Execution time increases as CPU threads are increased
Hello Team,
I'm using diamond v2.1.11.165 for querying a small input query of size 7500 sequences against the full uniprot with 250M sequences indexed with blask makeblastdb first and then with diamond prepdb option.
I tried to run the diamond blastp same command(shown below) using different number of CPU/threads. I was expecting that the increase in number of CPU/threads would finish my execution faster but it's other way around for me.
Option1 - 8CPU (Max: 44Threads): Time taken 2Hrs diamond blastp --query query.faa --db uniprot.fasta --out diamond_out_vs_8cpu_7Kseqs.tsv --log --very-sensitive
Option2 - 10CPU (Max: 120Threads): Time taken 2Hrs 20Mins diamond blastp --query query.faa --db uniprot.fasta --out diamond_out_vs_10cpu_7Kseqs.tsv --log --very-sensitive --threads 120
Option2 - 12CPU (Max: 120Threads): Time taken 2Hrs 45Mins diamond blastp --query query.faa --db uniprot.fasta --out diamond_out_vs_12cpu_7Kseqs.tsv --log --very-sensitive --threads 120
Let me know if I'm missing anything.
I'm trying to achieve the fast annotation with either --very-sensitive and --ultra-sensitive.
In contrast to the above results, I also saw the execution time has decreased as we increase the number of CPU from 2CPU(16threads-4Hrs),4CPU(16threads-2Hrs) to 8CPU(44threads-1Hr) for a query size of 200sequences against 250M db.
Another general query: I have been trying to achieve the fastest possible query search with diamond since last few days, trying out multiple options/arguments. Due to the above contradictory results, I'm not able to move forward. Is there any specific argument I'm missing above to speed up the process further, my ideal scenario is to achieve 500 input query sequence search in 30mins against 250M db size, without compromising on the sensitivity (--very-sensitive/--ultra-sensitive).
Thanks for your time
Regards, Vijay N
@bbuchfink Any inputs would be highly appreciated. Thanks in advance.
I don't know why it would take longer with more threads. I would have to investigate further, ideally using your data. Also not sure about your hardware setup. Does you machine have 12 physical CPUs that each run 10 threads?
To optimize performance, you can try -c1 and a higher block size (option -b), turn off repeat masking (--masking 0). The best way to speed this up is combine more queries into one chunk. But if that's not an option you can also try to have multiple diamond processes search different parts of the database for the same query file, instead of using the maximum number of threads for one process. That can be done by manually splitting up the database or using the --multiprocessing feature.
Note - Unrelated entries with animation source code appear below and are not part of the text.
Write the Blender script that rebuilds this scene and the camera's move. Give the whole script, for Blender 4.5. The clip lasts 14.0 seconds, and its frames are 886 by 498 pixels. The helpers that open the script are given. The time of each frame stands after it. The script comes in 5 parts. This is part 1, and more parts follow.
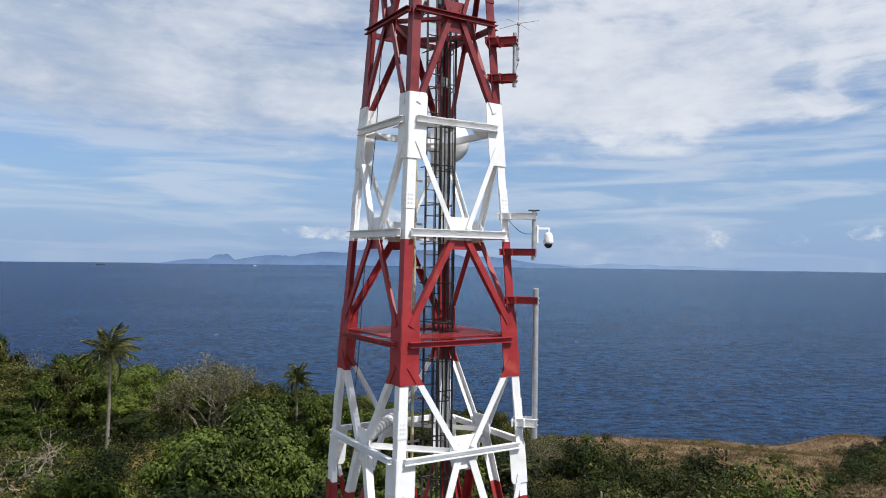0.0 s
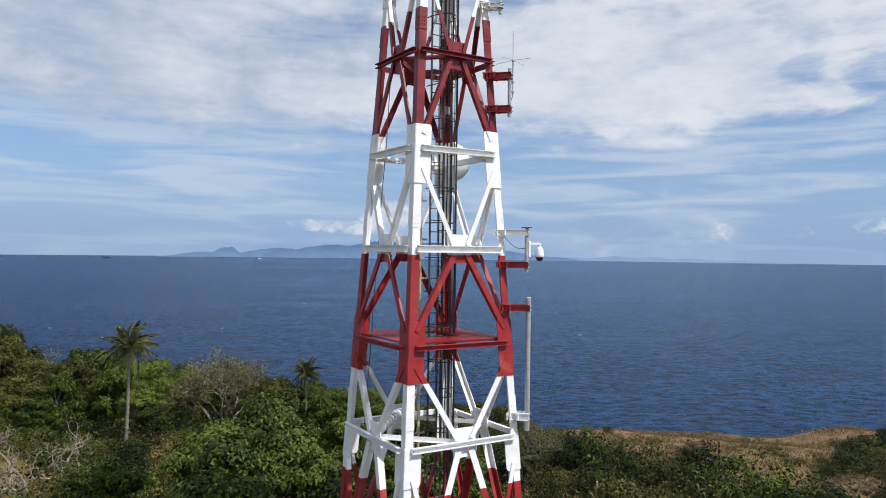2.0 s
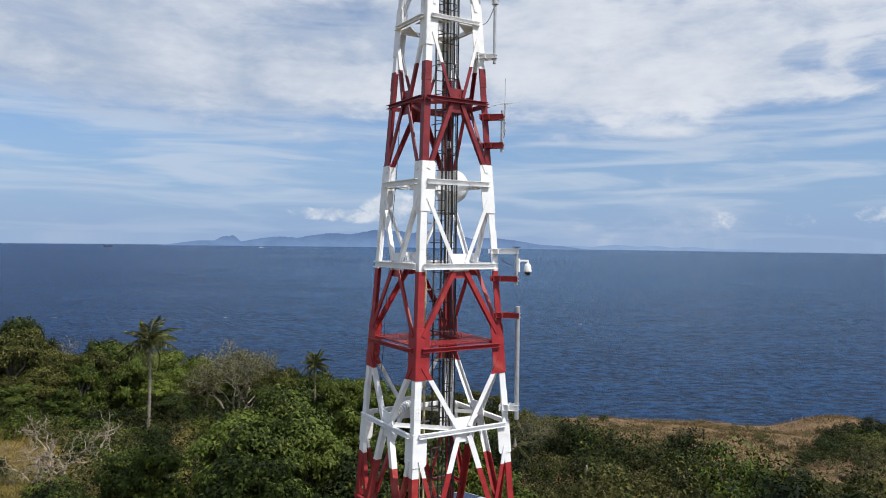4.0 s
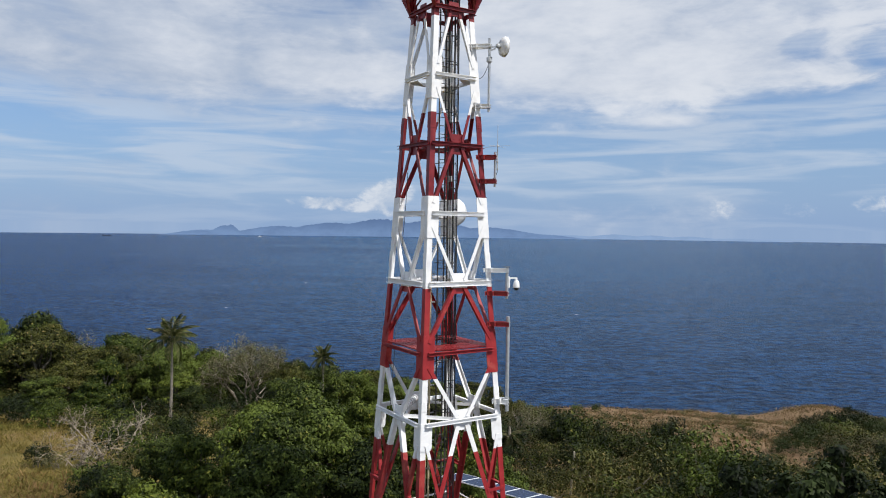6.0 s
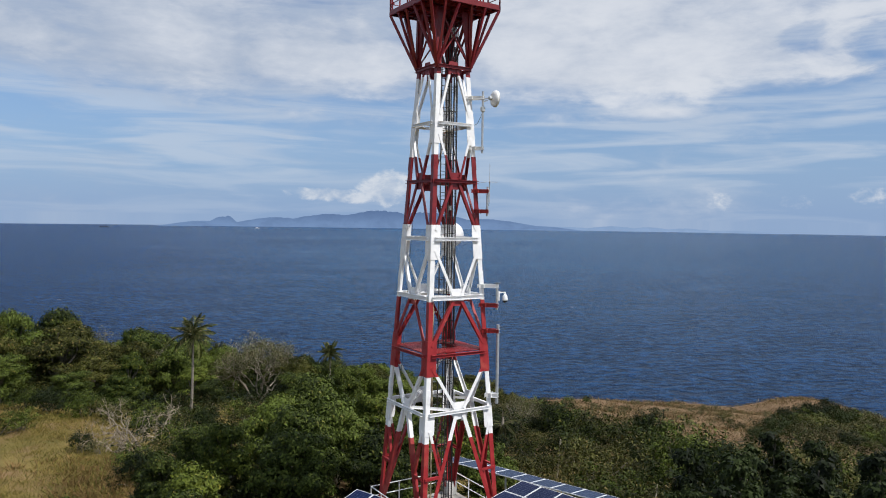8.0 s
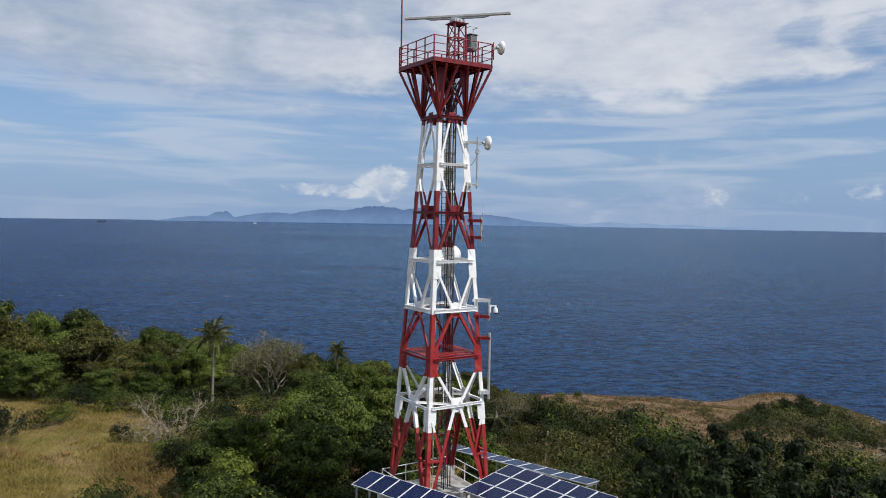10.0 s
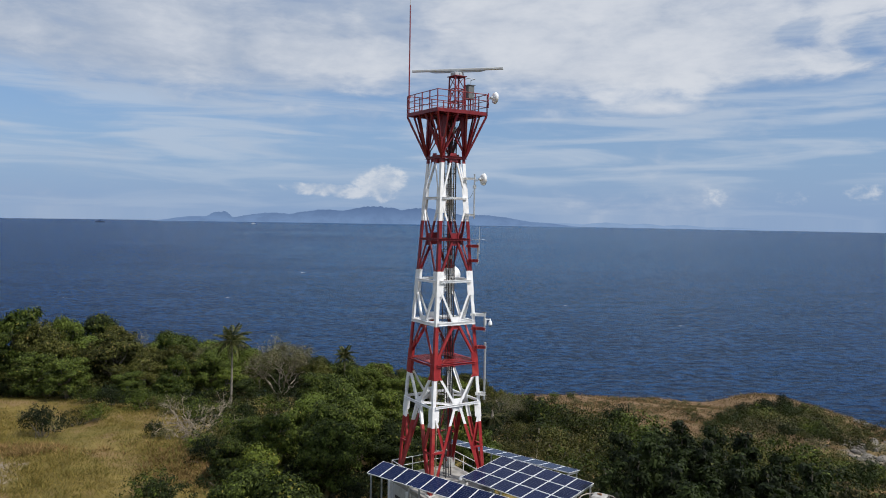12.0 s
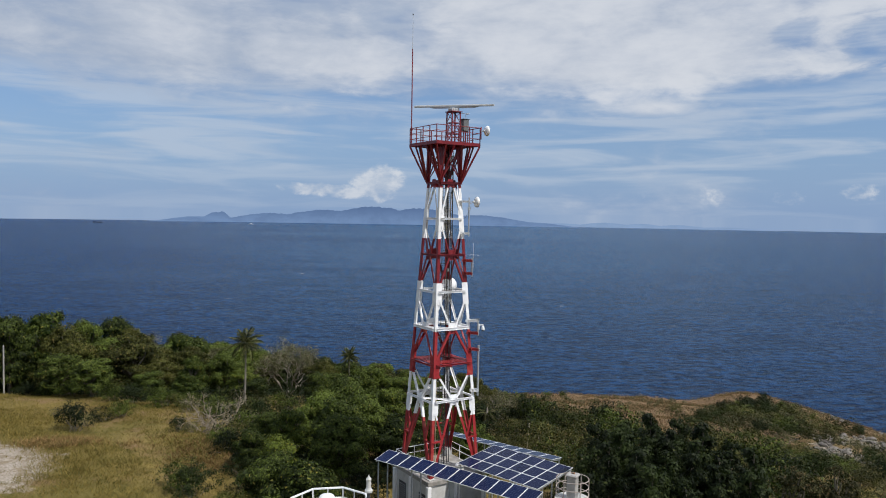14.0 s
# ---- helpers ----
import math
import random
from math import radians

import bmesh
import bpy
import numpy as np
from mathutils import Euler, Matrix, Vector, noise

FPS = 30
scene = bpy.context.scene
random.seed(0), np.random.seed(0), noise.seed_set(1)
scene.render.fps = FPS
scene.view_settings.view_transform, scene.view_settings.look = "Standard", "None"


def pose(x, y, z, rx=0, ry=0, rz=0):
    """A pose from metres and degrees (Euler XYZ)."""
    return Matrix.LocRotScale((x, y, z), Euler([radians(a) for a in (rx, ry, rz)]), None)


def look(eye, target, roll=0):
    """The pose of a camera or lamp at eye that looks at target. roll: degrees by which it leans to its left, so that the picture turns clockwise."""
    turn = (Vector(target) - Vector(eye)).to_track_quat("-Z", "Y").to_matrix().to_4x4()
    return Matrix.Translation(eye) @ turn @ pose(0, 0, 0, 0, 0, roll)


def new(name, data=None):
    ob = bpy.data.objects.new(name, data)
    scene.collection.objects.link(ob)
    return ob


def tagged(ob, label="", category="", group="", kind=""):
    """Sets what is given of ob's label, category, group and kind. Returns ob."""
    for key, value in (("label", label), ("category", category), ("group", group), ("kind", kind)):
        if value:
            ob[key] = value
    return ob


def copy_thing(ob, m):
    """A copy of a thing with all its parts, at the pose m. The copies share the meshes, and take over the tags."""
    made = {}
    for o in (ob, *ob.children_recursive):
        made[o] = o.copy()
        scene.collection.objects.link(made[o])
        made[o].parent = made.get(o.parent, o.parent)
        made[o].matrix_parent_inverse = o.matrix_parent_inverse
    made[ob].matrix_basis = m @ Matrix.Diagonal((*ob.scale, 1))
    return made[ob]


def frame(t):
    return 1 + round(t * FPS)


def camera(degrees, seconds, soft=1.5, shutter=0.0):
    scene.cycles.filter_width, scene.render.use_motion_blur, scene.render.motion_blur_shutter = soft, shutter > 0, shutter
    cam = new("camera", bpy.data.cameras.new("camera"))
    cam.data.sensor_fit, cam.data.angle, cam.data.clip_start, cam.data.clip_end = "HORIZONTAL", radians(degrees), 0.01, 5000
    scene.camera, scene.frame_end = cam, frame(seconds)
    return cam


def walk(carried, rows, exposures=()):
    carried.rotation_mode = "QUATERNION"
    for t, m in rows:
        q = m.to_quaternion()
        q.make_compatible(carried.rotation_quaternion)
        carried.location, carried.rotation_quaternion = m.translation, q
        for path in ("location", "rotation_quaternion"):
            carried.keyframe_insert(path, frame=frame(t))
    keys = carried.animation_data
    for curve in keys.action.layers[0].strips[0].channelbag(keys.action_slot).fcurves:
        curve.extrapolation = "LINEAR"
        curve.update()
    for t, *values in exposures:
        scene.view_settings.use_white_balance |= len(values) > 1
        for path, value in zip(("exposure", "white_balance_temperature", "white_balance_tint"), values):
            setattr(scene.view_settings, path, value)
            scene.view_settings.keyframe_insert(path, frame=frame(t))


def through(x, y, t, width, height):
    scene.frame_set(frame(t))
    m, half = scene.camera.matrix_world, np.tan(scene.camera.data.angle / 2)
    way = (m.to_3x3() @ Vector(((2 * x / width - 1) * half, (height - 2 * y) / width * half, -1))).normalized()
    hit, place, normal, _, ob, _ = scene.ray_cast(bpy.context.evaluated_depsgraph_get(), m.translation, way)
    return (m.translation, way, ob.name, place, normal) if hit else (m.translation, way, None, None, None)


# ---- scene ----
cam = camera(62.27, 14.0, soft=1.0)
PATH = [  # seconds, x, y, z, yaw, pitch, roll
    (0, 0.003, -0.002, 44.999, 0.012, 0.797, 0.736),
    (0.5, 0.057, -0.368, 45.096, 0.084, 0.695, 0.731),
    (1, 0.058, -0.819, 45.217, 0.188, 0.542, 0.708),
    (1.5, 0.05, -1.359, 45.333, 0.285, 0.391, 0.719),
    (2, 0.046, -2.013, 45.483, 0.355, 0.229, 0.702),
    (2.5, 0.068, -2.741, 45.668, 0.398, 0.039, 0.707),
    (3, 0.078, -3.514, 45.856, 0.436, -0.191, 0.704),
    (5.5, -0.09, -8.169, 47.1, 0.35, -1.322, 0.708),
    (6, -0.094, -9.288, 47.396, 0.295, -1.509, 0.725),
    (6.5, -0.123, -10.454, 47.678, 0.239, -1.705, 0.743),
    (7, -0.147, -11.641, 48.016, 0.181, -1.871, 0.771),
    (7.5, -0.181, -12.925, 48.327, 0.132, -2.027, 0.82),
    (8, -0.226, -14.249, 48.687, 0.073, -2.181, 0.819),
    (10.5, -0.447, -21.478, 50.535, -0.158, -2.56, 0.965),
    (11, -0.51, -22.928, 50.932, -0.177, -2.562, 0.962),
    (11.5, -0.572, -24.406, 51.29, -0.203, -2.554, 0.969),
    (12, -0.634, -25.859, 51.643, -0.254, -2.536, 0.975),
    (12.5, -0.665, -27.302, 51.948, -0.322, -2.527, 0.979),
    (13, -0.686, -28.752, 52.245, -0.374, -2.518, 0.972),
    (13.5, -0.699, -30.219, 52.565, -0.41, -2.529, 0.963),
    (14, -0.727, -31.705, 52.835, -0.44, -2.53, 0.952),
]
walk(cam, [(t, pose(x, y, z, 90 + pitch, 0, yaw) @ pose(0, 0, 0, 0, 0, roll)) for t, x, y, z, yaw, pitch, roll in PATH],
     [(0.0, 0.0), (6.5, -0.08), (14.0, -0.22)])
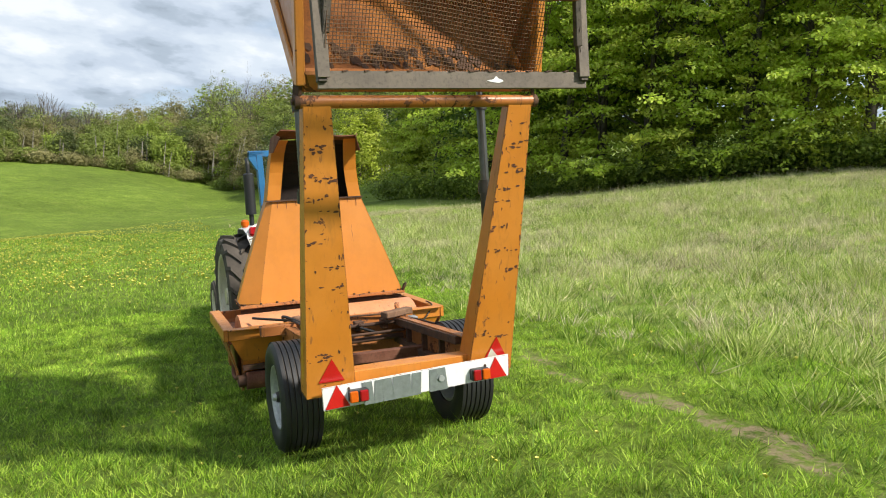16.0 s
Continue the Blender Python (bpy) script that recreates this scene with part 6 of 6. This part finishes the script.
bank_xy = scatter(30000, -2, 34, -28, -2.9, 0, lambda x, y: nrng.random(len(x)) < 0.25 + dry_share(x, y))
tufts("bank_grass", 5, patches(bank_xy, 0.55, 3.0, -0.9, 0.5), 15, 0.06, 0.15, 0.014, BLADE_BANK, "rough yellow-green grass on the bank")
bank2_xy = scatter(6500, -2, 32, -26, -2.7, 0)
tufts("bank_green_grass", 6, patches(bank2_xy, 0.8, 11.0, -0.4, 0.6), 20, 0.085, 0.21, 0.012, BLADE_DEEP, "longer dark green tufts on the bank")
clump_xy = scatter(4200, -1.8, 30, -24, -2.9, 0)
tufts("bank_tussocks", 9, patches(clump_xy, 0.5, 21.0, -0.3, 0.5), 46, 0.10, 0.30, 0.014, BLADE_BANK, "large arching grass tussocks on the bank")
straw_xy = scatter(30000, -1.5, 36, -30, -2.9, 0, lambda x, y: nrng.random(len(x)) < 0.04 + 0.9 * dry_share(x, y))
tufts("straw_tufts", 8, patches(straw_xy, 0.42, 7.0, -0.6, 0.4), 16, 0.06, 0.21, 0.014, BLADE_STRAW, "pale straw-coloured tufts on the bank")
stalk_xy = scatter(9000, 1, 40, -34, -4.5, 0)
blades("seed_stalks", 7, patches(stalk_xy, 0.3, 15.0, -0.4, 0.5), 0.55, 0.011, BLADE_STRAW, "pale dry seed stalks", 0.14)

PETAL = plain("yellow_petals", (0.86, 0.77, 0.17), 0.6, 0, 0.2, 30, 0)


def flowers(name, seed, xy, size, height, label):
    """Small yellow flower heads, each a tilted five-sided cup on the grass."""
    rng = np.random.default_rng(seed)
    n = len(xy)
    c = np.column_stack([xy, ground_z(xy[:, 0], xy[:, 1]) + height * (0.6 + 0.7 * rng.random(n))])
    s = size * (0.6 + 0.7 * rng.random(n))
    v = [c - np.column_stack([np.zeros(n), np.zeros(n), s * 0.5])]
    for k in range(5):
        a = 2 * np.pi * k / 5 + rng.random(n)
        v.append(c + np.column_stack([np.cos(a) * s * 0.5, np.sin(a) * s * 0.5, s * 0.35 * rng.random(n)]))
    v = np.stack(v, 1).reshape(-1, 3)
    k = np.arange(n)[:, None] * 6
    f = np.concatenate([np.stack([k[:, 0], k[:, 0] + 1 + i, k[:, 0] + 1 + (i + 1) % 5], -1) for i in range(5)])
    ob = cloud_mesh(name, v, f, PETAL)
    return tagged(ob, label, "flowers", kind="stuff")


cow_xy = scatter(16000, -12, 30, 3.5, 46, 0.35, lambda x, y: (np.hypot(x, y) < 50) & (nrng.random(len(x)) < 0.25 + 0.75 * np.clip((y - 4) / 5, 0, 1)))
flowers("cowslips", 1, cow_xy, 0.046, 0.12, "scattered yellow cowslips in the pasture")
few_xy = scatter(700, -3, 26, -18, 5, 0.5)
flowers("dandelions", 2, few_xy, 0.032, 0.07, "odd yellow flowers near the machine")
brow_xy = scatter(12000, 8, 40, -2, 16, 0.5, lambda x, y: np.hypot(x, y) > 12)
flowers("brow_cowslips", 3, brow_xy, 0.056, 0.12, "cowslips along the brow")
edge_th = nrng.uniform(14, 99, 2400)
edge_r = bend(edge_th, [(14, 38), (21, 28.5), (32, 22), (45, 19.8), (58, 20.5), (68, 23.5), (75, 28), (84, 40), (94, 60), (99, 72)]) * nrng.uniform(0.965, 1.005, 2400)
edge_xy = np.column_stack([edge_r * np.sin(np.radians(edge_th)), edge_r * np.cos(np.radians(edge_th))])
flowers("edge_cowslips", 4, edge_xy, 0.042, 0.12, "cowslips crowded along the edge of the brow")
@narsapuramvijaykumar I think you are oversubscribing your CPUs. What is your runtime when you match your --threads to the number of vCPUs you actually have?
You can also try adjusting --index-chunks 4 from the default of 4 to something lower like 1 or 2.
I don't know why it would take longer with more threads. I would have to investigate further, ideally using your data. Also not sure about your hardware setup. Does you machine have 12 physical CPUs that each run 10 threads?
I'm using centos 7 and Yes, each CPU have 12 threads.
To optimize performance, you can try
-c1and a higher block size (option-b), turn off repeat masking (--masking 0). The best way to speed this up is combine more queries into one chunk. But if that's not an option you can also try to have multiple diamond processes search different parts of the database for the same query file, instead of using the maximum number of threads for one process. That can be done by manually splitting up the database or using the--multiprocessingfeature.
I had tried some of the options suggested. as I'm using --very-sensitive option it barely improves the performance.
Thanks for your inputs.
@narsapuramvijaykumar I think you are oversubscribing your CPUs. What is your runtime when you match your
--threadsto the number of vCPUs you actually have?You can also try adjusting
--index-chunks 4from the default of 4 to something lower like 1 or 2.
My --index-chunks is 1 by default as I'm using the --very-sensitive argument. Thanks for the your inputs.